The forex reserve of Nigeria from independence in 1960 increased but not in proportion to the high proceeds from crude oil exportation and other non-oil exports. From the period of structural Adjustment Programme (SAP) in 1986 to the oil boom period of 1970’s, not very much reserves have been accumulated compared to other growing economies of the world with similar experience.However, the holding of large reserves have double opinion, it is believed by many that it supports economic growth while a counter argument holds that it impedes growth. Countries like China, Japan, Switzerland and Saudi Arabia who are leading economies of the world have high forex reserves compared to other countries. Presently, China’s forex reserve is the highest in the world, (International Monetary Fund, 2016). A very important question in the context of Nigeria has remained unanswered, and that is: do foreign reserves have any impact on economic growth in Nigeria?
Many countries of the world have been holding large reserves in order to establish sovereign wealth funds (SWF) which are basically used for investment purposes which impact significantly on the economic growth of such country(the Nigeria SWF was set up in 2011). The Nigerian reserves have depleted on yearly basis, after reaching its highest point of $63 billion in 2008 (National bureau of statistics, 2008), the reserves slowly reduced and on the average has been reducing more compared to its increases. Does this depletion have any negative influence on the economic growth of the country?Dooley et al (2004) argued that “the resulting accumulation of foreign reserves can be seen as a collateral which is used for attracting foreign investment and as a self-insurance strategy for smoothening the vulnerability impact of shocks”. If this is the case, it therefore suggests that the low rate of Nigeria reserves has serious implications to the economy of the country.
What inspires this study is the need to provide empirical evidence to know whether the low level of reserves in Nigeria actually increases growth or reduces it. In other words, the study is set to examine the impact of forex reserves on the economy of Nigeria.
1.2 Statement Of The Problem
Forex reserves held by a country through its monetary authorities have been observed to play significant roles in the growth of the country’s economy. Certain postulations have been put forward by policy makers and authorities on the issue of reserve accumulation. In today’s world, large reserves partly symbolizes a country’s strength as it indicates strong backing of the domestic currency and attraction of foreign direct investment. Alternatively, they can be used for investment, revamping and sustaining or improving significantly an economy in the event of shocks like high inflation, recession or depression. In addition, their accumulation are made as insurance against shocks in foreign exchange rate and also for mercantilist purposes.
Developing economies of the world according to empirical studies are involved in massive accumulation of reserves, most especially the top leading Asian countries.
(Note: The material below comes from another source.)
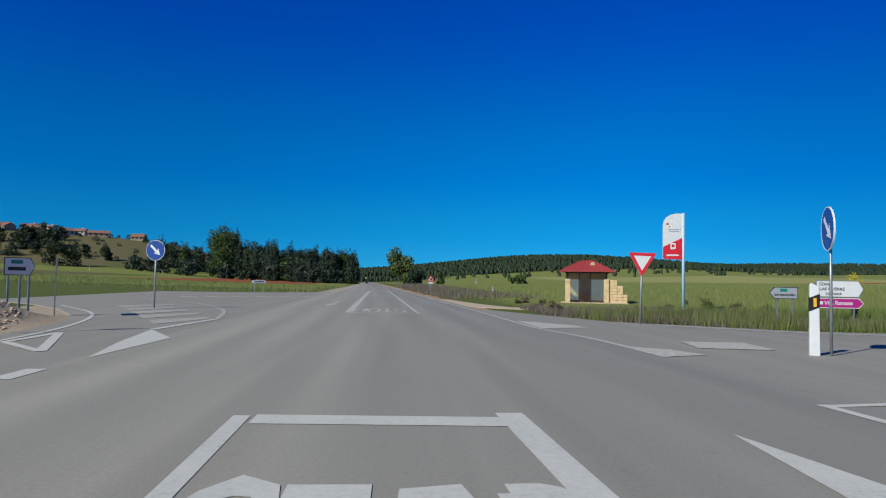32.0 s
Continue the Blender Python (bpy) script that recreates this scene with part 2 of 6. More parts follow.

The growth of these economies is largely attributable to the growth of their foreign reserves. Central bank reserves are seen as a last resort stock of foreign currency for unpredictable shocks which is consistent with the precautionary motive for holding foreign assets.
In Nigeria however, the forex reserves have been depleting and not being able to meet the expectations of shock absorbing, boosting the country’s credit worthiness, providing back-up for the naira, providing a buffer against external shocks and providing investment alternative. The forex reserves of the country are significantly low compared to that of other emerging economies like China and in proportion to the large proceeds from the sale of both oil and non-oil products. Does this situation have any effect on the economy? In consideration of the current economic situation of the country, what role do forex reserves play in the growth of the country?
- Research Questions
Consequent on the foregoing research problem, this study addresses and answers to the following research questions;
- Have foreign exchange reserves any impact on the Gross Domestic Product (GDP) of Nigeria?
- Is there any long run relationship between Nigeria foreign exchange reserves and gross domestic product (GDP)?
- What are the variables affecting the level of foreign exchange reserves in Nigeria?
- Objectives Of The Study
The main objective of this study is to examine the impact of forex reserves on the economy of Nigeria. The specific objectives are:
- To examine the impact of forex reserves on the Gross Domestic Product (GDP) of Nigeria.
- To analyse if there is a long run relationship between Nigeria’s forex reserves and GDP.
- To determine the variables affecting the level of reserves in Nigeria.
- Research Hypotheses
The following research hypotheses are formulated in line with the research objectives stated above:
H0= Foreign exchange reserves do not have any impact on the GDP of Nigeria.
H1 = Foreign exchange reserves have impact on the GDP of Nigeria.
H0 = There is no long run relationship between Nigeria’s foreign exchange reserves and GDP.
H1 = There is a long run relationship between Nigeria’s foreign exchange reserves and GDP.
H0 = There are no variables affecting the level of reserves in Nigeria.
H1 = There are variables affecting the level of reserves in Nigeria.
1.6. Significance of the study
The strategic importance of forex reserves on the economy of Nigeria necessitates the relevance of its study in this particular work. The entire work done in this project is of immense benefit to monetary authorities and policy makers in the country. The foreign reserves management of a country is the responsibility of the central bank. Over the years, the CBN has come with the strategies of either accumulating or depleting reserves, however these policies have their implications. This research work will help provide a strong reserve management path for the CBN which will assist other government agencies to make well informed policies. In addition, it will provide other researchers with useful information and guide in further studies.
- Scope of the Study
This study covers the period of 1986 to 2016. It also covers data on forex reserves, gross domestic product, exchange rate and foreign direct investment for the period under study. The period 1986 to 2016 is be chosen to capture the effect of Structual Adjustment Programme (SAP) of 1986.